AMDs efforts with async could also make for some significant changes in the computer hardware market. their biggest obstical has always been that no one cares what they do until Nvidia makes their own version.

Nvidia has had async since the 980ti

No the absolute smallest thing resembling an actual processor core is the Compute Unit (AMD) or Streaming Multiprocessor (Nvidia), which contain and operate the actual ALUs (64 each in GCN, 32 in post-Fermi Nvidia).

Even then, adjacent CUs/SMs tend to be running the exact same fucking instruction sequences just on different parts of the data, so it's very, very unlike any sort of traditional independent CPU cores.

One of the biggest obstacles in obtaining high performance in GPGPU is due to data transfer latency between CPU and GPGPU. Depending on the application kernel, data transfer times can go up to one or two orders of magnitude larger than the time required to actually execute the kernel. This causes a number of issues with respect to real-time requirements in safety-critical applications (see self-driving cars).
The GPU architecture can be exploited to obtain high performance in very specific contexts where the data set is bounded and operations can be planned ahead with a real-time scheduler running on the CPU. And of course the application must be suitable for parallelization.

It's not exact to say that all of the cores must do the same task; different core groups can be instructed to perform different computations, of course with a limit on granularity due to the shared resources (the GPU architecture is hierarchical).

stop it

Make me

>be me using 2012 computer with upgraded amd x6 1060t processor
>8 gigs ram
>be making music with reaper
>4 instances of amplitube
>distortion vst
>synth vst
>gorillion tracks
>delays, reverbs, choruses, modulation
>check task manager
>46% RAM usage
>average 23% / core usage spread nicely out among 6 cores

fucking a not bad for an old pos.

>he doesn't use his PC exclusively for single core optimized VIDYA GAEMS

Look at this faggot.

Jokes on you comrade. This setup with a 1gb ATi hd 6970 runs Stalker just fine.

They're cores in the sense that they can execute the instruction set of the device.

Though there was a period where 'cuda cores' were a thing. And stream processors.

But really, GPUs are amazingly fast devices even for non graphics tasks. You just need to adapt your algorithms to them. Their biggest downfall is the latency.

what if we gave each gpu core (isnt that cuda core?) its own memory

Memory organization is hierarchical. See The post you are replying to is grossly oversimplifying things.

so your claim is that it is good to dumb down the language because it is easier to advertise?
They could list the number of flipflops for all I care.
Nothing matters anyway. The target demographic for advertisement is gamers and they are all morons who will buy the latest regardless of what the specifications.

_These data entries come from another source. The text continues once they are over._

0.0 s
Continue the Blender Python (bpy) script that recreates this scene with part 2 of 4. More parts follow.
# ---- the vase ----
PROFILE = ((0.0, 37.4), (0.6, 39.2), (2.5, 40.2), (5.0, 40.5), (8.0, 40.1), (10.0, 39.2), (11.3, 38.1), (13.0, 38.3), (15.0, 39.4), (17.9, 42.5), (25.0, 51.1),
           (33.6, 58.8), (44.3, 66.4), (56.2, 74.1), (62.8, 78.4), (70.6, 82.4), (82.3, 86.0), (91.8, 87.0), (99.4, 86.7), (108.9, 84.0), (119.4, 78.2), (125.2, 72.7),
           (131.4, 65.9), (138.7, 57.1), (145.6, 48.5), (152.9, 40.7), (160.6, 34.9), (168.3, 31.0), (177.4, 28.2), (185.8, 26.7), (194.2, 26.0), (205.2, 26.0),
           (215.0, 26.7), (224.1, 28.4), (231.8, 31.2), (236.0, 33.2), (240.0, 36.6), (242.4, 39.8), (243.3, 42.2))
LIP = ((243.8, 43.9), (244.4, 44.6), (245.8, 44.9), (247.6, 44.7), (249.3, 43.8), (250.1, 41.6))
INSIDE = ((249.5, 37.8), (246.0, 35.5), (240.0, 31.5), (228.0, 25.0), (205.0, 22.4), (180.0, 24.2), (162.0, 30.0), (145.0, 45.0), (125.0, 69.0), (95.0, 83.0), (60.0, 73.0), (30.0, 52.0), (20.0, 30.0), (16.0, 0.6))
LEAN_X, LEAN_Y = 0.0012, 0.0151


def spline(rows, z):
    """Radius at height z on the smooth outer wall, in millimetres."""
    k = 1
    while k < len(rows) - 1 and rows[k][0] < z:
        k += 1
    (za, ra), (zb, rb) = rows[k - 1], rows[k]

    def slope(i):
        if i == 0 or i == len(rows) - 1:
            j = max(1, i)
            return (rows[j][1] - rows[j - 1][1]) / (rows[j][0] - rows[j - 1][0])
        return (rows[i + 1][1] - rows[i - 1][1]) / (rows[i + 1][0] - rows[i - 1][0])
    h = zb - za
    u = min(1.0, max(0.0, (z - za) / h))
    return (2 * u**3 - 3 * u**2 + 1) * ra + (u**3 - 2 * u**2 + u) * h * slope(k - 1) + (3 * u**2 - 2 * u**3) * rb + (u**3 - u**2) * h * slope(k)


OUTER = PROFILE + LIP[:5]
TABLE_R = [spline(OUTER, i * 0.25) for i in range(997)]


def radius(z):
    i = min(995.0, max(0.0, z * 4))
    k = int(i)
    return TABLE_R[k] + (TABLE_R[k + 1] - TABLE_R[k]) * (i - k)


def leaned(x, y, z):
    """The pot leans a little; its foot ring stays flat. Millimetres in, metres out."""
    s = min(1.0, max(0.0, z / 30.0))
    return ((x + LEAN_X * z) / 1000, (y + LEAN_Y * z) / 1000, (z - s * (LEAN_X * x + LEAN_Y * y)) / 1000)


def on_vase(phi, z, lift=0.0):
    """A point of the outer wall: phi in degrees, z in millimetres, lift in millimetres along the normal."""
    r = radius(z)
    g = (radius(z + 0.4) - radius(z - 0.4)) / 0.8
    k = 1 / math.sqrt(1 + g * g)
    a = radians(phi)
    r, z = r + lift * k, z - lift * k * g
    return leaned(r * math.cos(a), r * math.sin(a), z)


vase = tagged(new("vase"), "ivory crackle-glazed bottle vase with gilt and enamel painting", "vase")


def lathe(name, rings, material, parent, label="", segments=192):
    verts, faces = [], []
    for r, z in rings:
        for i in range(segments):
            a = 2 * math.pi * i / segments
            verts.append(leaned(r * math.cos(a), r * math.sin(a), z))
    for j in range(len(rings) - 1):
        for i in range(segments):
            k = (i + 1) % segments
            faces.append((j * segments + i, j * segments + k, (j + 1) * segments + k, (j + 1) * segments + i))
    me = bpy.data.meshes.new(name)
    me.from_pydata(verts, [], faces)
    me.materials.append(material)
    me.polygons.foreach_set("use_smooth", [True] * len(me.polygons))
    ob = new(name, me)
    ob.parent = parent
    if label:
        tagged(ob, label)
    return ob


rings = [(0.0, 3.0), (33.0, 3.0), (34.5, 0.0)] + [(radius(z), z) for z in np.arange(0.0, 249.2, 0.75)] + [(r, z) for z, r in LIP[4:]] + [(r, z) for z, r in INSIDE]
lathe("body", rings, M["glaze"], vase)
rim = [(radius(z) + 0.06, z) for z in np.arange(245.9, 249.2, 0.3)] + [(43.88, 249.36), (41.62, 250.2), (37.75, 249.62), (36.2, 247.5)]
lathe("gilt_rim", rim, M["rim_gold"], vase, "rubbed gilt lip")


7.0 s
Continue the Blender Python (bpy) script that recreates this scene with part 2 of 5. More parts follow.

I believe his claim is that the number of ALU and FPU is not enough to characterize the processing power and capabilities of a CPU. A number of complex architectural details make specifics not as simple as comparing the number of flip-flops or the number of pipeline stages or the nominal operating frequency.
Moving high-level specifications from the number of cores to the number of ALUs is not at all an improvement. It's similar to evaluating a sports car performance by reporting the number of bolts in the engine.
In the end you can only rely on benchmarks and hope that the tested kernels are valid performance approximators.

What does the architecture of a GPU core look like? How many registers, and how big are they? Is their instruction set standardized like x86, or is it different between manufacturers?

GPU code is decoded from API(d3d, ogl, ect) code to the underlying architecture assembly code from drivers, the drivers are kind like at JIT compiler at this point. The Assembly code is different for each family of GPU as they all have varying instruction sets.

The GPU then decode the Assembler code into wavefronts that can be scheduled for each compute unit. Each use can then distribute work to the ALUs. ALUs do all the complex vertex and pixel calculations. Geometry is done by a geometry engine and finally the render back ends will actually turn the different layers of shaded data into pixels.

yea it was easier back when every instruction was completed in X instructions and you could easily estimate execution time, but computers are faster now, clock frequency doesn't have to be constant and power saving is more important than performance in most cases.

...

>archiecture

You could make the argument that most GPUs only have one "core" since (at least for AMD and nVidia's GPUs) everything is scheduled by a shared back end/command processor/"gigathread engine".